Comment / Finance and quality in the red

01 June 2016 Steve Brown

Login to access this content

Steve Brown HFMThe Care Quality Commission has pledged to promote a single shared view of quality. The quality regulator has built its inspection regime around assessing quality using five key questions: is it safe? Is it effective? Is it caring? Is it responsive? Is it well-led?

However, it’s new five-year strategy, in which it makes this pledge, says that ‘multiple definitions of care quality are still being used’. In response, it wants to work with providers and the public to agree a definition of quality and how this should be measured.

What people mean by quality is important. For example, the King’s Fund’s latest quarterly monitoring report found that two-thirds of trust finance directors and more than half of clinical commissioning group chief finance officers in their sample say the quality of care in their area has deteriorated in the past year.

The King’s Fund said it was the most worrying finding since it started tracking this question back in 2012. And it certainly appears to be something of a tipping point, with a majority of all finance leaders now in agreement.

But what do finance directors mean by quality in this context? Access and waiting times (singled out as the most vulnerable aspects of quality by finance directors in a survey for the last HFMA NHS financial temperature check – with new figures out next month) are perhaps what come to mind first – given that they are monitored against national targets.

In this interpretation of quality, how could finance directors say anything different? Performance against the key access targets has fallen.

Or do they mean some broader definition of quality including clinical outcomes, patient-reported outcomes, patient experience and core patient safety?

An understanding of quality in its fullest sense is vital if you are looking at the impact of investment or cost reduction activities on services.

There have been concerns over the years about the relative priorities of quality and finance. And earlier this year NHS Improvement and the CQC wrote to the service saying that ‘success is delivering the right quality outcomes with the resources available’ and that ‘quality and financial objectives cannot trump one another’.

These are nice words, but not particularly helpful for organisations making tough choices at the frontline – particularly when both quality and finance are in the red.

Perhaps what is more galling for providers is that they are being penalised despite their best attempts to achieve this quality-finance balance. Providers reported a £2.45bn deficit in 2015/16 and NHS Improvement said that providers spent £143m on waiting list initiative work to avoid breaches in waiting time targets, as well as outsourcing some £241m of work.

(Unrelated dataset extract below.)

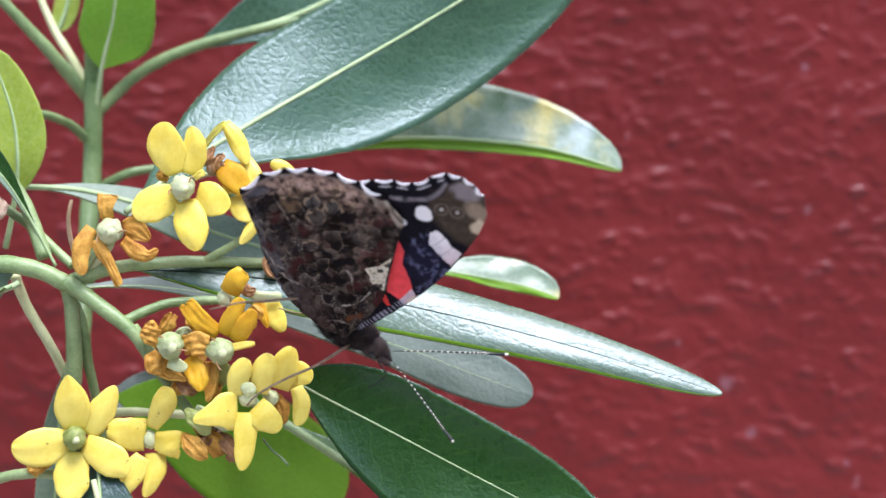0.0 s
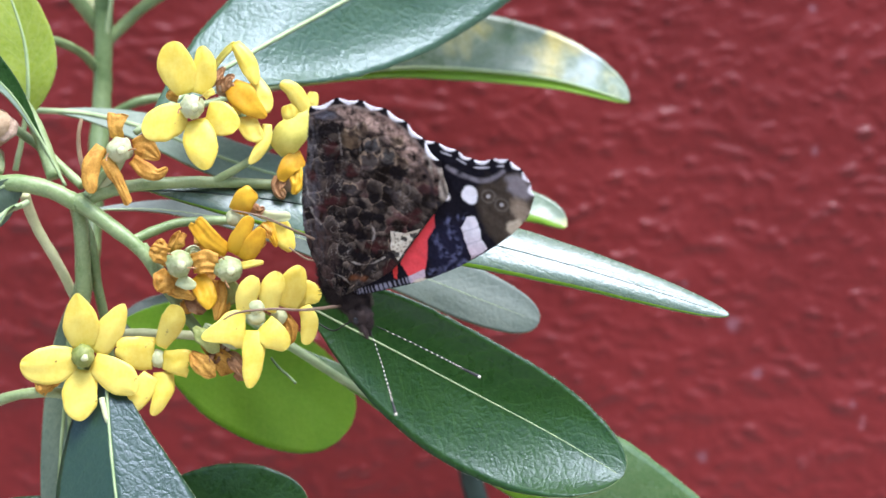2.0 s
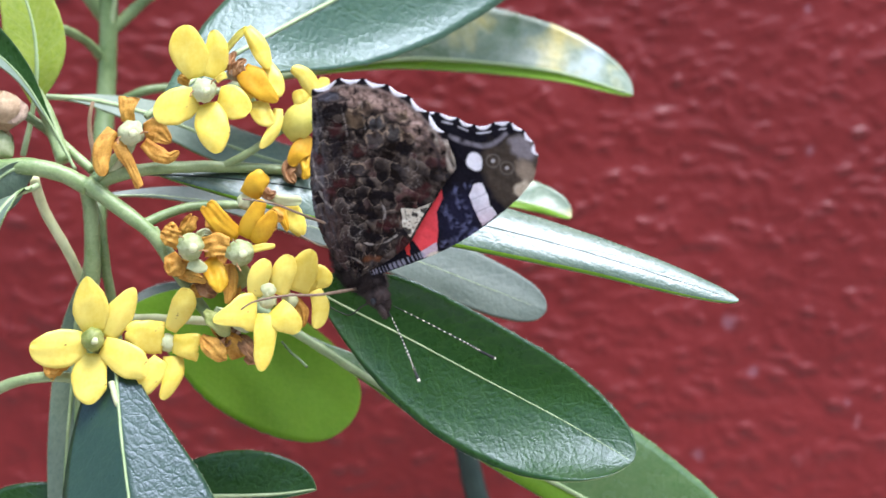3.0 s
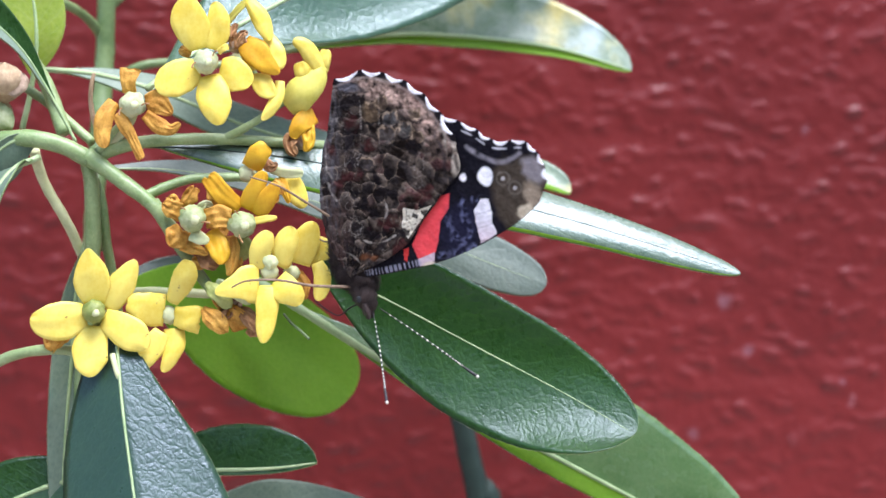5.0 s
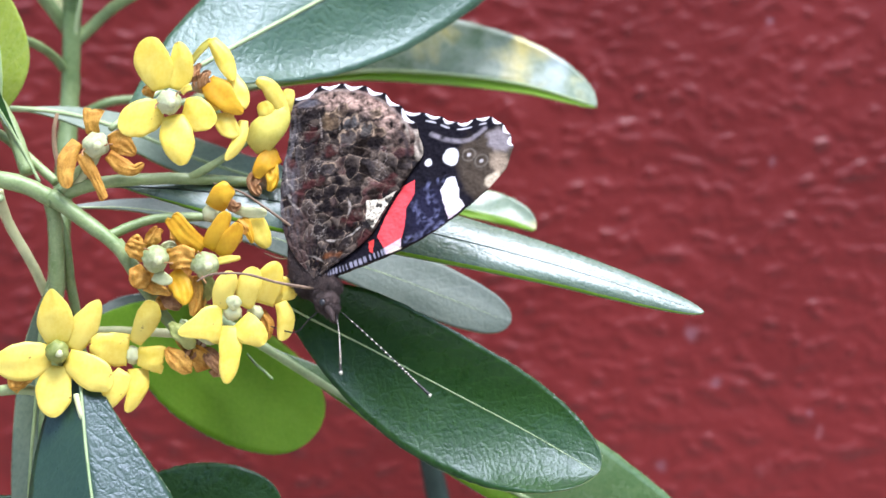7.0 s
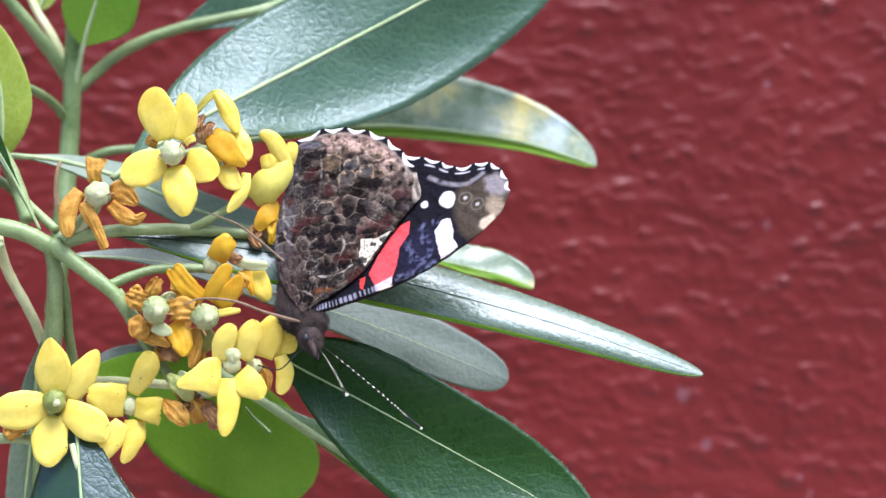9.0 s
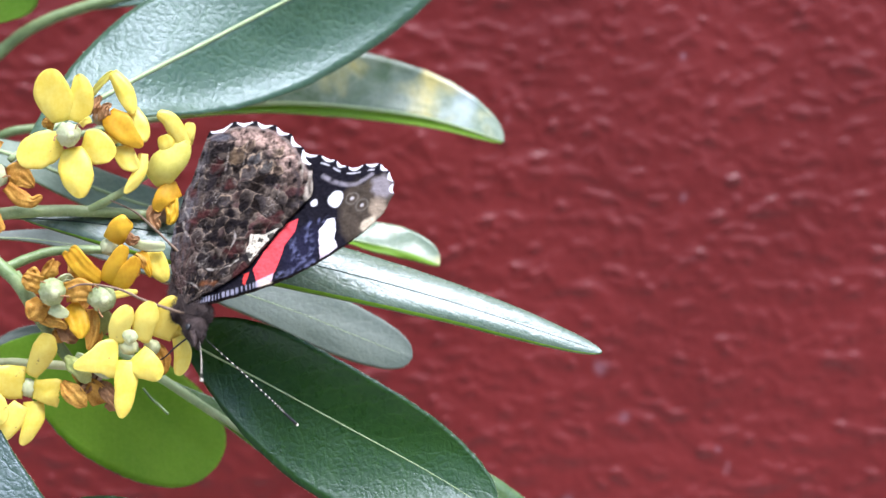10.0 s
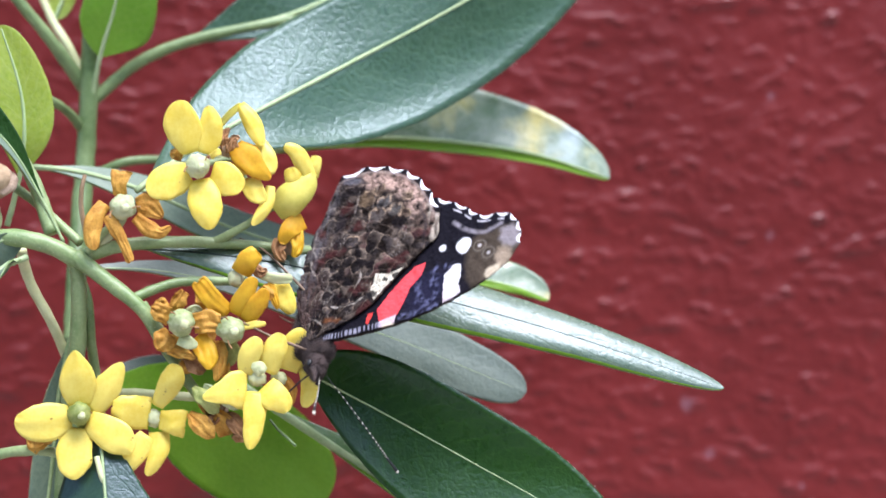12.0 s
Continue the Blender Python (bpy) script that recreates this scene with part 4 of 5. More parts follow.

Increases in agency costs will also have been caused in part by striving to meet access targets. But providers still faced net fines and readmission penalties of nearly £500m.

NHS Improvement recognises significant increases in demand – with A&E departments having their busiest year on record and a big jump in the number of people waiting for elective care. So we may have a situation where there are insufficient funds in the system to meet access targets for current levels of demand and then providers being financially penalised for missing these targets.

There is no disagreement about the general principle that everyone should strive for the highest possible quality within the resources available and this should be underpinned by national standards. And there is broad support that transformation of patient pathways and how services are delivered offers the best prospect for creating sustainable services.

However, even accepting that improved efficiency has a role to play, it may well be time to assess whether what the NHS is being asked to deliver right now is in fact achievable.

And if that is the case, we need to start having a more nuanced discussion about quality and its various dimensions.